"La France ressemble ces temps-ci à un Titanic dont l’équipage irait droit vers l’iceberg, le sachant et le voyant mais ne trouvant rien pour l’empêcher. Economique, sociale, démocratique, européenne, culturelle, écologique, etc. : les crises s’accumulent dans une confusion du sens et une perte de repère dont aucune force ne semble capable de dénouer les fils, à l’exception des tenants de la régression la plus obscure vers le plaisir de détester ensemble – les Juifs, les Musulmans, les Arabes, les Noirs, les Roms, les étrangers, le monde, l’Europe, mais aussi les homosexuels, sans oublier les femmes, bref les autres, tous les autres. Passions tristes de l’inégalité, des hiérarchies et des discriminations ; passions dangereuses et ravageuses qui, inéluctablement, en viennent à trier, séparer et sélectionner, parmi notre commune humanité. Passions qui ruinent l’espérance d’émancipation, dont l’égalité des droits et des possibles a toujours été le moteur.
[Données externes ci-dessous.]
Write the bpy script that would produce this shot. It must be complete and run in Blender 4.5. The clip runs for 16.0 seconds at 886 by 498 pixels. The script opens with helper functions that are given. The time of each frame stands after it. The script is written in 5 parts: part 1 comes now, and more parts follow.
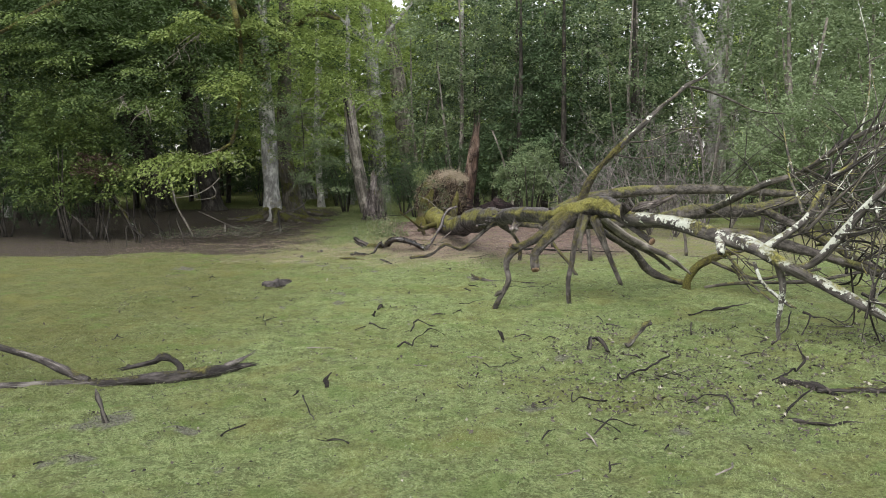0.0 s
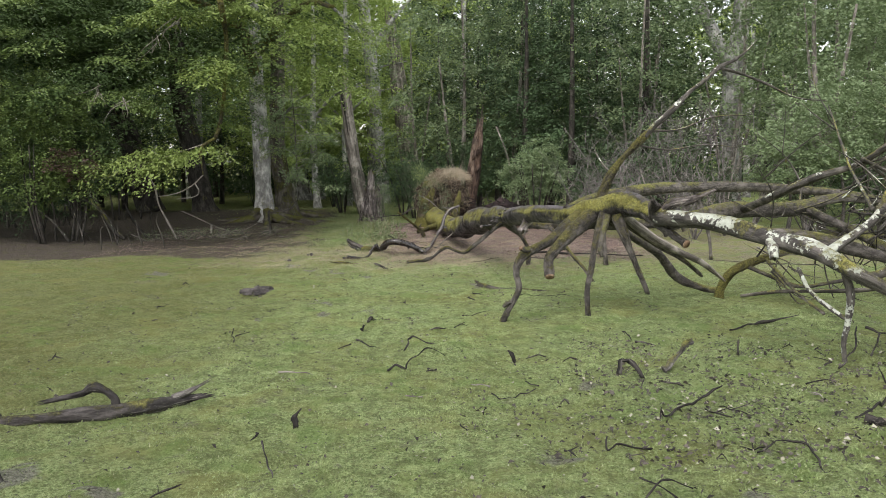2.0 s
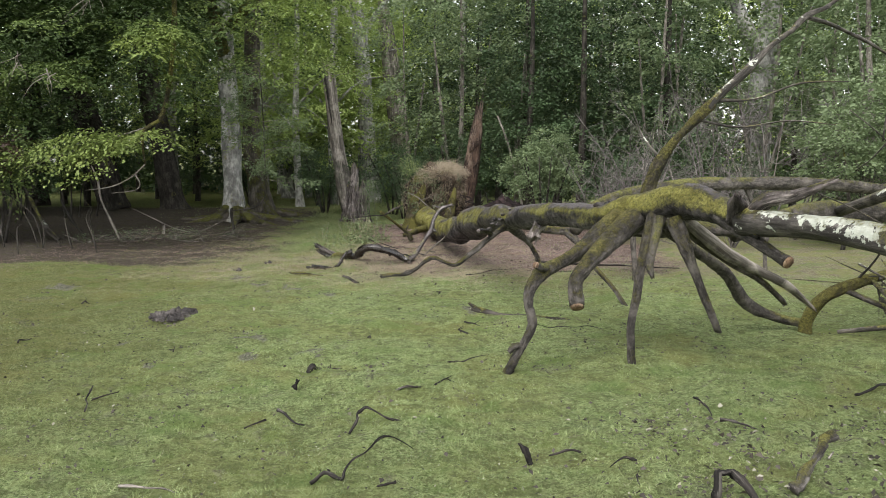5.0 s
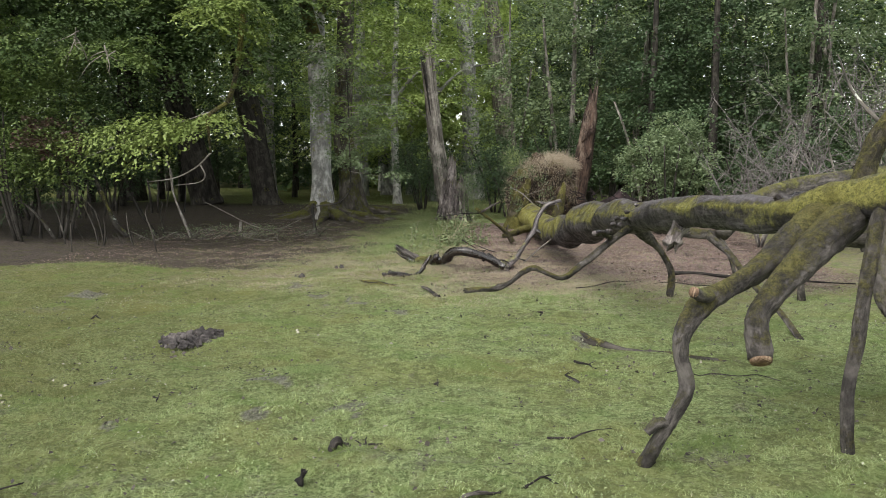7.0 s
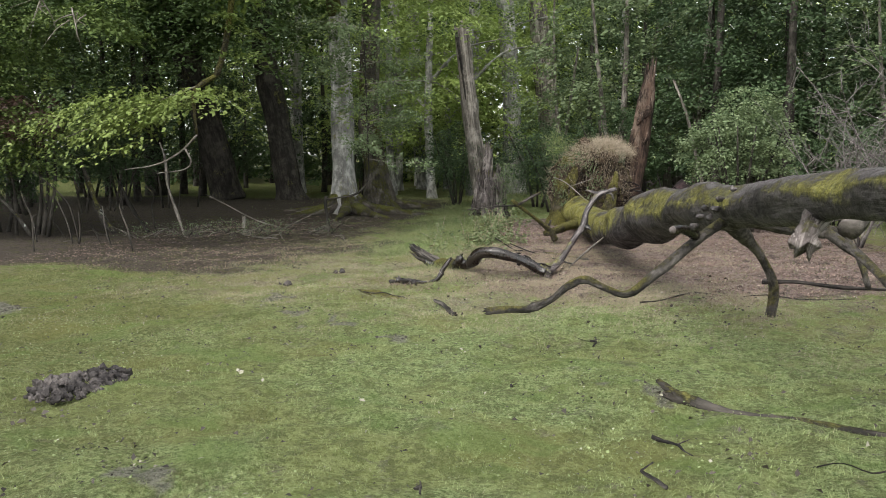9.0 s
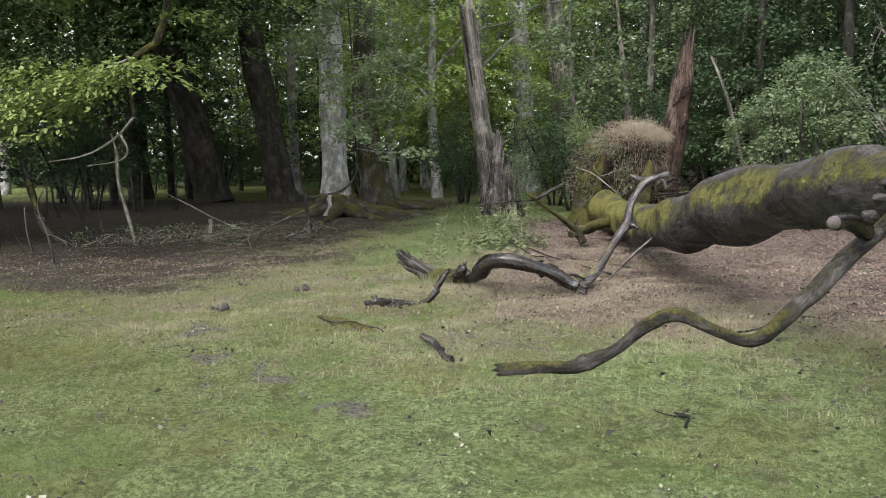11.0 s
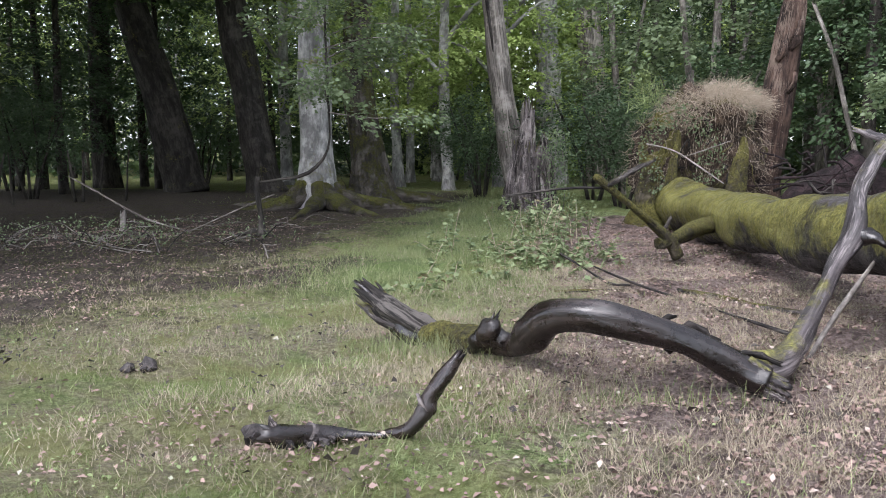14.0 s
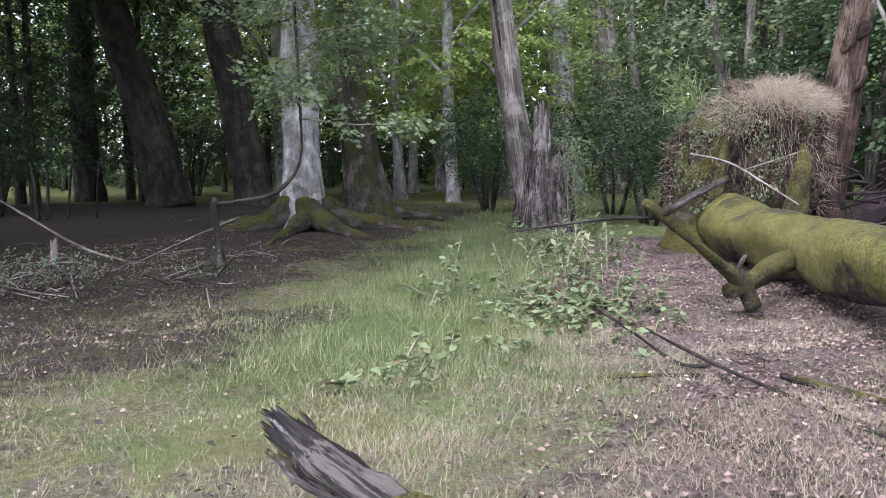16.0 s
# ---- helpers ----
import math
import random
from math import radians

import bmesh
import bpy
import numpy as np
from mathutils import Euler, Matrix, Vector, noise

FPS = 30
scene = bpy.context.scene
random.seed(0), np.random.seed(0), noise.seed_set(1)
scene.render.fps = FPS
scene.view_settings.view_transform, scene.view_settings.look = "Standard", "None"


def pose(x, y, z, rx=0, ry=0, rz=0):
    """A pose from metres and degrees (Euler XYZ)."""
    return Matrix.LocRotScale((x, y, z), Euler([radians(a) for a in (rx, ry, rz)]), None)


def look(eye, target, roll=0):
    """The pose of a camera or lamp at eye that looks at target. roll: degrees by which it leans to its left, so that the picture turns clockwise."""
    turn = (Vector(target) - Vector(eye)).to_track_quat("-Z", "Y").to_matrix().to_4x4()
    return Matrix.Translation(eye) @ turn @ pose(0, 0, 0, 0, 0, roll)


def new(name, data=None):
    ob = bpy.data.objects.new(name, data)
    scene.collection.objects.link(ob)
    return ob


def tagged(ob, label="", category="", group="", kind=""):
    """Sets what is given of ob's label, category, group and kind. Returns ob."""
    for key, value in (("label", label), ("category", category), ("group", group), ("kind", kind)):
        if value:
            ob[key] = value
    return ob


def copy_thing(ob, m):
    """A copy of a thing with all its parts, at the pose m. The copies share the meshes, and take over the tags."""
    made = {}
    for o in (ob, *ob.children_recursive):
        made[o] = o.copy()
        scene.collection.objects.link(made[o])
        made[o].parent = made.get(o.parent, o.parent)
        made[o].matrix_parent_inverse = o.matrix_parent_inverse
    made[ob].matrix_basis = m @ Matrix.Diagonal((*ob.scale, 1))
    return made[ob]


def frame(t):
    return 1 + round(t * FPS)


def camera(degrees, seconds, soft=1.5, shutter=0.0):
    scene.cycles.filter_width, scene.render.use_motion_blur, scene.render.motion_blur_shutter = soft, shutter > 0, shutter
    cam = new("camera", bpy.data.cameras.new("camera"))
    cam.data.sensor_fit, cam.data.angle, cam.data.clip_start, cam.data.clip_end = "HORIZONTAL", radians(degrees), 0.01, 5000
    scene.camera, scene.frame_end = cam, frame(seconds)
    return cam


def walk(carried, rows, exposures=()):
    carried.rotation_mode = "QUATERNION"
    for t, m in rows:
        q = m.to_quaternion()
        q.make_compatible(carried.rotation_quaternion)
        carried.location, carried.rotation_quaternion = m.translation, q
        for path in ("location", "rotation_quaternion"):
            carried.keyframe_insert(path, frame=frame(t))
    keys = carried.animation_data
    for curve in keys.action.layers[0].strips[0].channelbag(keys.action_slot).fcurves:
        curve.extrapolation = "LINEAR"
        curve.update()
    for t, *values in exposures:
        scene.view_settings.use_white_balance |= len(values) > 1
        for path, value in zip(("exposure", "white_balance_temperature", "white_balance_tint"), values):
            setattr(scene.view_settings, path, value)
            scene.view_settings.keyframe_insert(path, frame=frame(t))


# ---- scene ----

Allons-nous continuer à subir ou nous décider enfin à réagir ? Dans la diversité de nos attentes et de nos espoirs, de nos conditions et de nos territoires, de nos croyances et de nos origines, ne nous revient-il pas de relever la France en réinventant sa République, une République enfin conforme à sa promesse de liberté étendue, d’égalité approfondie et de fraternité retrouvée ? Ne sommes-nous pas requis, sauf à définitivement accepter cette servitude volontaire des peuples qui ne savent plus dire « non » ? Et, en l’occurrence, non à cette haine de soi qui est au ressort de la haine de l’autre, cette hantise du déclin et de la chute dont l’infinie quête de boucs émissaires dit le refus de la France réelle, France qui se cherche et qui s’invente, France tissée d’ailleurs et de lointains, France du divers et du pluriel, France de l’égalité sans distinction d’origine ou de sexe, d’apparence ou de croyance, notre France.Nous ne sommes pas condamnés à cette fatalité. Urbaine, diverse et mêlée, dynamique et inventive, la France telle qu’elle est et telle qu’elle vit n’est pas conforme à cette image de régression, de division et de repli. Mais, entre cette réalité vécue et la politique supposée la représenter, le gouffre ne cesse de se creuser. Aussi la crise française est-elle d’abord une crise politique, crise de représentation, essoufflement des institutions, fin de régime. Celle d’une République épuisée, à bout de souffle, impuissante et illisible, condamnée à vivre dans l’instant sans que le passage de l’hystérie sarkozyste à l’activisme hollandais change fondamentalement la donne. D’un République fatiguée à force d’avoir été confisquée, réduite au pouvoir d’un seul et, de ce fait, affaiblie, étouffant ses vitalités démocratiques, démobilisant ses forces vives, démoralisant son peuple souverain.
Dire non est cet appel au sursaut, un sursaut démocratique et social qui rassemble et conforte afin de trouer l’épais brouillard qui, aujourd’hui, voile l’espérance."